- _EXERCISE AIM_:
Set the listing down unchanged, minus every embedded image.

* start DATA LINES *

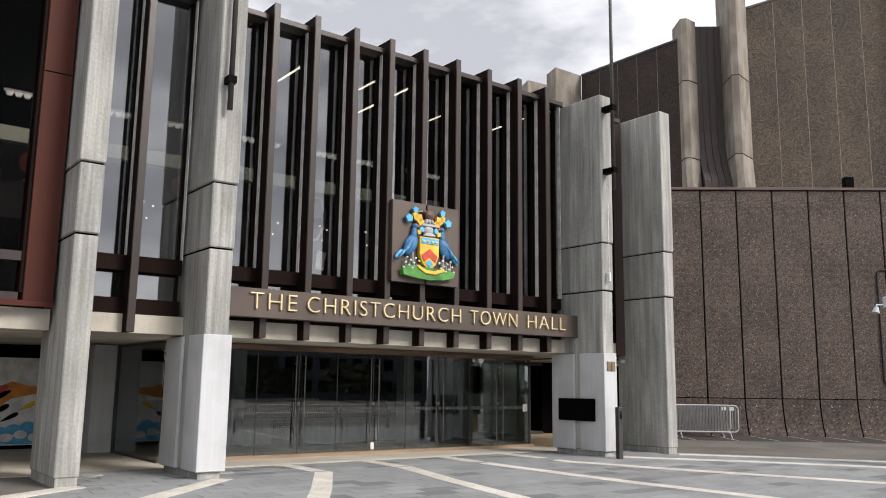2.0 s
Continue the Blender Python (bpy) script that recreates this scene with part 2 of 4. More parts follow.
M_DARKSTEEL = mat("dark_painted_steel", (0.06, 0.058, 0.056), 0.5, 0.3, scale=3.0, grain=0.05, bump=0.02)
M_BLACK = mat("black_gloss_panel", (0.002, 0.002, 0.002), 0.3, scale=2.0, grain=0.02, bump=0, gloss=0.06)
M_BLACKMETAL = mat("matt_black_metal", (0.0016, 0.0016, 0.0018), 0.6, 0.0, scale=2.0, grain=0.04, bump=0.02, gloss=0.04)
M_ASPHALT = mat("asphalt", (0.152, 0.139, 0.124), 0.92, second=(0.105, 0.096, 0.087), scale=0.7, grain=0.22, bump=0.4, grain_scale=70)
M_PAVER = mat("bluestone_pavers", (0.255, 0.267, 0.27), 0.75, second=(0.215, 0.226, 0.23), scale=1.3, grain=0.07, bump=0.12, island=1.25)
M_GROUT = mat("paving_joint_mortar", (0.24, 0.25, 0.25), 0.9, bump=0)
M_STRIP = mat("exposed_pebble_strip", (0.6, 0.57, 0.52), 0.85, second=(0.47, 0.44, 0.39), scale=2.0, grain=0.36, grain_scale=60, bump=0.4)
M_SLAB = mat("pale_concrete_threshold", (0.5, 0.46, 0.39), 0.8, second=(0.42, 0.38, 0.32), scale=1.0, grain=0.06, bump=0.08)
M_SILL = mat("bronze_timber_sill", (0.3, 0.215, 0.14), 0.5, second=(0.23, 0.16, 0.1), scale=3.0, stretch=(0.3, 3, 3), grain=0.08, bump=0.04)
M_TAN = mat("tan_entrance_floor", (0.42, 0.32, 0.21), 0.55, second=(0.34, 0.25, 0.16), scale=1.2, grain=0.05, bump=0.03)
# Near-black colour stands in for the darkness of unlit rooms and recesses
M_INT = mat("unlit_interior_black", (0.004, 0.0034, 0.0034), 0.9, gloss=0.04, scale=0.4, grain=0.05, bump=0)
M_INT_PALE = mat("pale_interior_balustrade", (0.5, 0.52, 0.44), 0.7, scale=0.6, grain=0.03, bump=0)
M_TUBE = glow("interior_strip_light", (1.0, 0.86, 0.68), 3.6)
M_LINE = mat("worn_white_paint", (0.62, 0.61, 0.57), 0.8, second=(0.36, 0.35, 0.32), scale=6.0, grain=0.15, bump=0.05)
M_REDPLINTH = mat("terracotta_plinth", (0.25, 0.135, 0.09), 0.75, scale=1.5, grain=0.08, bump=0.05)
M_YELLOW = mat("yellow_reflective_band", (0.75, 0.42, 0.03), 0.45, scale=4.0, grain=0.04, bump=0)
M_GOLDFOIL = mat("scratched_gold_vinyl", (0.55, 0.38, 0.06), 0.28, 0.7, second=(0.38, 0.25, 0.035), scale=2.5, grain=0.06, bump=0.05)


def plain(name, colour, rough=0.5, second=None):
    return mat(name, colour, rough, second=second, scale=5.0, grain=0.06, bump=0.05)


M_BLUE = plain("enamel_blue", (0.045, 0.19, 0.4), second=(0.025, 0.1, 0.23))
M_SKYBLUE = plain("enamel_pale_blue", (0.09, 0.42, 0.72))
M_GREEN = plain("enamel_green", (0.07, 0.27, 0.045), second=(0.03, 0.13, 0.025))
M_YEL = plain("enamel_yellow", (0.8, 0.5, 0.05))
M_RED = plain("enamel_red", (0.55, 0.06, 0.03))
M_GREY = plain("enamel_silver_grey", (0.42, 0.43, 0.45))
M_DKBROWN = plain("enamel_brown", (0.1, 0.055, 0.04))
M_PAPER = plain("white_paper", (0.78, 0.78, 0.77))
M_ORANGE = plain("mural_orange", (0.75, 0.25, 0.02))
M_CREAM = plain("mural_white", (0.78, 0.78, 0.77))


# ---- building blocks ----
FA, WA, QA = 43.0, 3.5, 39.6
FM = pose(0, 0, 0, 0, 0, FA)
WM = pose(0, 0, 0, 0, 0, WA)
SLOPE = 0.026


FALL0, FALL1, FALL = 33.3, 75.0, 0.008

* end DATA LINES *

- _ANSWER TO THIS EXERCISE_:
2.0 s
Continue the Blender Python (bpy) script that recreates this scene with part 2 of 4. More parts follow.
M_DARKSTEEL = mat("dark_painted_steel", (0.06, 0.058, 0.056), 0.5, 0.3, scale=3.0, grain=0.05, bump=0.02)
M_BLACK = mat("black_gloss_panel", (0.002, 0.002, 0.002), 0.3, scale=2.0, grain=0.02, bump=0, gloss=0.06)
M_BLACKMETAL = mat("matt_black_metal", (0.0016, 0.0016, 0.0018), 0.6, 0.0, scale=2.0, grain=0.04, bump=0.02, gloss=0.04)
M_ASPHALT = mat("asphalt", (0.152, 0.139, 0.124), 0.92, second=(0.105, 0.096, 0.087), scale=0.7, grain=0.22, bump=0.4, grain_scale=70)
M_PAVER = mat("bluestone_pavers", (0.255, 0.267, 0.27), 0.75, second=(0.215, 0.226, 0.23), scale=1.3, grain=0.07, bump=0.12, island=1.25)
M_GROUT = mat("paving_joint_mortar", (0.24, 0.25, 0.25), 0.9, bump=0)
M_STRIP = mat("exposed_pebble_strip", (0.6, 0.57, 0.52), 0.85, second=(0.47, 0.44, 0.39), scale=2.0, grain=0.36, grain_scale=60, bump=0.4)
M_SLAB = mat("pale_concrete_threshold", (0.5, 0.46, 0.39), 0.8, second=(0.42, 0.38, 0.32), scale=1.0, grain=0.06, bump=0.08)
M_SILL = mat("bronze_timber_sill", (0.3, 0.215, 0.14), 0.5, second=(0.23, 0.16, 0.1), scale=3.0, stretch=(0.3, 3, 3), grain=0.08, bump=0.04)
M_TAN = mat("tan_entrance_floor", (0.42, 0.32, 0.21), 0.55, second=(0.34, 0.25, 0.16), scale=1.2, grain=0.05, bump=0.03)
# Near-black colour stands in for the darkness of unlit rooms and recesses
M_INT = mat("unlit_interior_black", (0.004, 0.0034, 0.0034), 0.9, gloss=0.04, scale=0.4, grain=0.05, bump=0)
M_INT_PALE = mat("pale_interior_balustrade", (0.5, 0.52, 0.44), 0.7, scale=0.6, grain=0.03, bump=0)
M_TUBE = glow("interior_strip_light", (1.0, 0.86, 0.68), 3.6)
M_LINE = mat("worn_white_paint", (0.62, 0.61, 0.57), 0.8, second=(0.36, 0.35, 0.32), scale=6.0, grain=0.15, bump=0.05)
M_REDPLINTH = mat("terracotta_plinth", (0.25, 0.135, 0.09), 0.75, scale=1.5, grain=0.08, bump=0.05)
M_YELLOW = mat("yellow_reflective_band", (0.75, 0.42, 0.03), 0.45, scale=4.0, grain=0.04, bump=0)
M_GOLDFOIL = mat("scratched_gold_vinyl", (0.55, 0.38, 0.06), 0.28, 0.7, second=(0.38, 0.25, 0.035), scale=2.5, grain=0.06, bump=0.05)


def plain(name, colour, rough=0.5, second=None):
    return mat(name, colour, rough, second=second, scale=5.0, grain=0.06, bump=0.05)


M_BLUE = plain("enamel_blue", (0.045, 0.19, 0.4), second=(0.025, 0.1, 0.23))
M_SKYBLUE = plain("enamel_pale_blue", (0.09, 0.42, 0.72))
M_GREEN = plain("enamel_green", (0.07, 0.27, 0.045), second=(0.03, 0.13, 0.025))
M_YEL = plain("enamel_yellow", (0.8, 0.5, 0.05))
M_RED = plain("enamel_red", (0.55, 0.06, 0.03))
M_GREY = plain("enamel_silver_grey", (0.42, 0.43, 0.45))
M_DKBROWN = plain("enamel_brown", (0.1, 0.055, 0.04))
M_PAPER = plain("white_paper", (0.78, 0.78, 0.77))
M_ORANGE = plain("mural_orange", (0.75, 0.25, 0.02))
M_CREAM = plain("mural_white", (0.78, 0.78, 0.77))


# ---- building blocks ----
FA, WA, QA = 43.0, 3.5, 39.6
FM = pose(0, 0, 0, 0, 0, FA)
WM = pose(0, 0, 0, 0, 0, WA)
SLOPE = 0.026


FALL0, FALL1, FALL = 33.3, 75.0, 0.008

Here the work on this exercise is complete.